On doit à la période comprise entre XIIe-XIVe siècles le plus grand nombre d’édifices religieux – monastères, églises, basiliques, temples – qui témoignent du haut niveau de l’architecture chrétienne dans cette région. De nouvelles églises sont construites, les anciennes sont rebâties, de nouveaux modèles architecturaux apparaissent, la composition des édifices devient plus complexe, de nouvelles versions du système des dômes se développent, un riche décor de pierre voit le jour. Les complexes monastiques de Khudavang (1214, situé dans l’actuel district de Kelbadjar en Azerbaïdjan), Gandjasar (1216-1238, district de Terter en Azerbaïdjan), Khatiravang (1204, district de Kelbadjar) et d’autres, deviennent des centres de construction religieuse. C’est ici que se concentrent les archives religieuses et les bibliothèques de la littérature albanienne, que s’expriment de nouvelles directions de la pensée architecturale, que s’appliquent les techniques de construction qu’elle élabore. C’est la période de la renaissance de l’architecture et de la littérature religieuses albaniennes, qui a duré jusqu’au XVIIe siècle.
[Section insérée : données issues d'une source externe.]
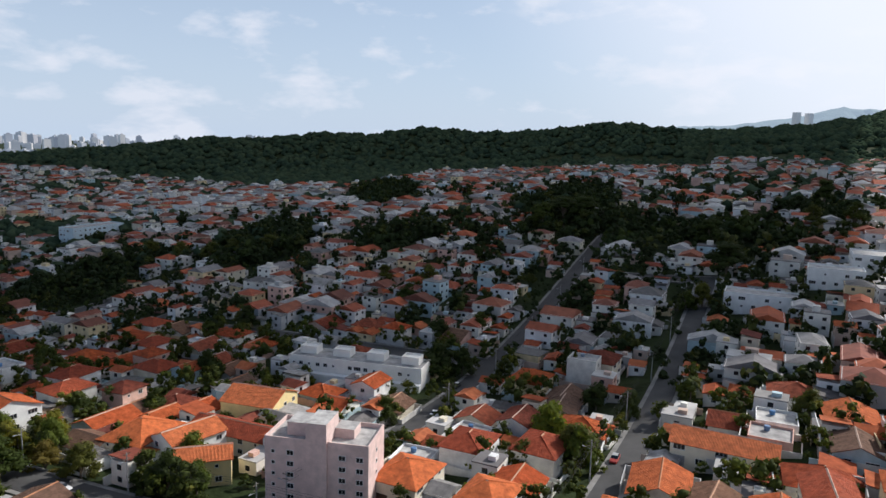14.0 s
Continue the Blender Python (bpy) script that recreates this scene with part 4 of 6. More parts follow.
def edge_row():
    """The houses in a row above the wood."""
    r = lot(-38.0, -197.8, 77.3, 15.2, 14.0, -119.0, 7.0, "hip", paint_white, tile_orange, "white villa with salmon hip roof and tiled lean-to above the wood", base=12, faces="")
    dress(r, 15.2, 14, "s", [(3.6, "w.w.s.s"), (0.2, "..w...W"), (-3.4, ".w..w.w")])
    dress(r, 15.2, 14, "w", [(3.6, "s.s.w"), (.2, "w..w.")])
    wing(r, 5, -8.8, -3.2, 5, 3.6, 10, 3.2, "hip", paint_white, tile_red)
    tub_part(r, "terrace", -7.6, -11.5, -12, 8.4, -7.02, -4.0, paint_white)
    wing(r, -9.6, 4, -3.5, 4, 9, 8, 4.5, "hip", paint_cream, tile_red)
    r = lot(-46.5, -217.6, 80.1, 13.2, 12.0, 176.0, 7.0, "gable", paint_ochre, tile_orange, "ochre house with wooden balcony and broad roof", base=12, faces="")
    dress(r, 13.2, 12, "s", [(3.4, ".R.R."), (0, "w..w.a"), (-3.4, ".w..w.")])
    slab_part(r, "white_annexe", -6, -8.5, -12, 5, -6.02, -.6, paint_white)
    r = lot(-58.1, -212.8, 79.7, 7.2, 12.0, 176.0, 8.0, "hip", paint_cream, tile_orange, "cream three-storey house with salmon hip roof and balconies", base=12, faces="")
    dress(r, 7.2, 12, "s", [(4.4, "w.b"), (1.0, "W.w"), (-2.6, "R.t")])
    dress(r, 7.2, 12, "w", [(4.4, "s..s")])
    slope_wall(r, "side_wall", 3.62, 3.9, 6, 4, -9, -4, -12, paint_white)
    r = lot(-70.5, -209.9, 78.9, 8.7, 12.0, 176.0, 8.0, "gable", paint_white, tile_red, "narrow white house with three glazed terraces", base=12, faces="")
    dress(r, 8.7, 12, "s", [(4.6, "R.t"), (1.1, "RR"), (-2.6, ".R.")])
    slope_wall(r, "side_wall", 4.37, 4.6, 5, 6, -10, -3, -12, paint_white)
    tub_part(r, "terrace", -4.3, -9.5, -12, 4.3, -6.02, .9, paint_white, .5)
    r = lot(-79.2, -211.6, 78.6, 6.5, 12.0, 176.0, 6.0, "hip", paint_white, tile_orange, "white house with orange hip roof on the edge", base=12, faces="")
    dress(r, 6.5, 12, "s", [(2.6, "W.a"), (-.9, "s.R")])
    slope_wall(r, "side_wall", 3.3, 3.5, 6, 5.5, -8, -2, -12, paint_white)
    r = lot(-92.1, -216.3, 78.2, 12.6, 12.0, 176.0, 9.0, "flat", paint_white, slab, "white modern house with grey window bands and roof room", base=12, faces="")
    slab_part(r, "grey_band", -6.32, -6.2, 3.0, 6.32, -6.004, 5.2, paint_grey, "grey painted band")
    slab_part(r, "grey_band", -6.32, -6.2, -1.5, 6.32, -6.004, 1.0, paint_grey, "grey painted band")
    dress(r, 12.6, 12.4, "s", [(5.0, ".W..W."), (1.2, "w.W.W.w"), (-2.4, ".w...R")])
    slab_part(r, "roof_room", -2.5, -2.5, 9.02, 2.5, 3, 11.6, paint_white)
    r = lot(-104.5, -219.5, 77.0, 10.8, 12.0, 176.0, 5.0, "gable", paint_white, tile_red, "low house with dark salmon roof above trees", base=12, faces="")
    dress(r, 10.8, 12, "s", [(1.6, "W..w"), (-2.0, "w.R.")])
    slab_part(r, "side_wall", 5.42, -8, -12, 5.65, 6, 4.4, paint_white)
    slab_part(r, "awning", -9.4, -6.5, .8, -5.5, -2, 1.0, paint_teal, "turquoise awning")
    r = lot(-120.7, -219.5, 73.8, 11.4, 12.0, 176.0, 6.0, "gable", paint_cream, tile_orange, "house with open two-storey veranda among palms", base=12, faces="")
    dress(r, 11.4, 12, "s", [(2.8, "RR"), (-.8, "RR")])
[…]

Le symbole de cette renaissance est le monastère de Gandjasar avec l’église de Saint Jean-Baptiste, construit en 1216-1238. Pendant six siècles, jusqu’en 1836, il fut le centre spirituel de la principauté albanienne indépendante, la résidence des derniers catholicos albaniens. Il se distingue parmi les autres temples albaniens par la pureté des formes, la richesse des éléments décoratifs, l’architecture à pans multiples, la sculpture sur pierre ingénieuse, la haute qualité des travaux de construction. Sur le plan architectural et de construction, il reprend les formes de l’église du monastère de Khudavang.